## DATA

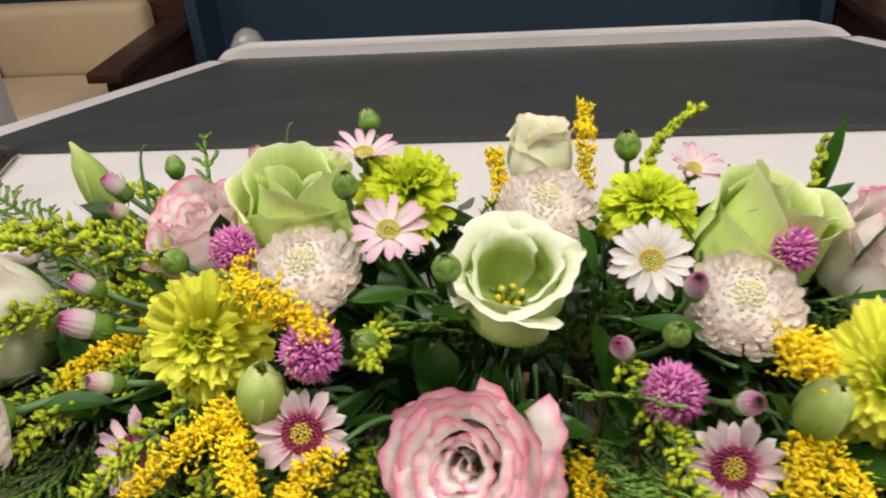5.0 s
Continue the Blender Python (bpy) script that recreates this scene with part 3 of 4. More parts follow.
def leaf_sprig(foot, leaves, label, seed=0, material=None, wide=0.36):
    """A stalk with broad pointed leaves. A leaf: place, direction, length."""
    foot = Vector(foot)
    ob = thing("leaf_sprig", label, "foliage", Matrix.Translation(foot), "leaf sprigs in the arrangement")
    bm = bmesh.new()
    for k, (p, d, ln) in enumerate(leaves):
        p, d = Vector(p) - foot, Vector(d).normalized()
        tube(bm, bezier((0, 0, 0), p * 0.3 + Vector((0, 0, 0.01)), p - d * ln * 0.3, p, 6), 0.0011, 0.0007, 5)
        me = petal(ln, ln * wide, 90, 72 + 30 * ((seed + k) % 3) / 2, ln * 0.34, 0.0, ln * 0.012, 2, 1.1, 9, 6, seed * 3 + k, base=0.18)
        q = d.to_track_quat("X", "Z").to_matrix().to_4x4()
        part("leaf", me, material or LEAF_M, ob, m=Matrix.Translation(p) @ q @ pose(0, 0, 0, (seed * 47 + k * 31) % 70 - 35, 0, 0))
    part("stem", bm, STEM, ob)
    return ob

# ---- setting ----
WALL_Y = 3.72
tagged(part("floor", box(-4.2, 4.2, -6.2, WALL_Y + 0.2, -0.12, 0.0), FLOOR_M, smooth=False), "dark varnished wooden stage floor", "floor", kind="structure")
tagged(part("ceiling", box(-4.2, 4.2, -6.2, WALL_Y + 0.2, 4.0, 4.12), PLASTER, smooth=False), "plain white plaster ceiling", "ceiling", kind="structure")
tagged(part("wall_north", box(-4.2, 4.2, WALL_Y, WALL_Y + 0.2, 0.0, 4.0), NAVY, smooth=False), "matt navy blue painted wall behind the stage", "wall", kind="structure")
tagged(part("wall_west", box(-4.4, -4.2, -6.2, WALL_Y + 0.2, 0.0, 4.0), PLASTER, smooth=False), "plain side wall", "wall", kind="structure")
tagged(part("wall_east", box(4.2, 4.4, -6.2, WALL_Y + 0.2, 0.0, 4.0), PLASTER, smooth=False), "plain side wall", "wall", kind="structure")
tagged(part("wall_south", box(-4.2, 4.2, -6.4, -6.2, 0.0, 4.0), PLASTER, smooth=False), "plain wall behind the seats", "wall", kind="structure")

# ---- wall lettering, brush-written strokes cut from thin board ----
LETTER_X, LETTER_Z, LETTER_S, LETTER_SLOPE = -1.499, 3.133, 0.00294, -0.016


def smooth_line(pts, n=6):
    out = []
    for i in range(len(pts) - 1):
        a, b = Vector(pts[max(0, i - 1)]), Vector(pts[i])
        c, d = Vector(pts[i + 1]), Vector(pts[min(len(pts) - 1, i + 2)])
        for k in range(n):
            t = k / n
            out.append(0.5 * ((2 * b) + (c - a) * t + (2 * a - 5 * b + 4 * c - d) * t * t + (3 * b - a - 3 * c + d) * t ** 3))
    out.append(Vector(pts[-1]))
    return out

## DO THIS
Write down only the number of lines that contain the string "with" in the listing.

## FINISHED ANSWER
2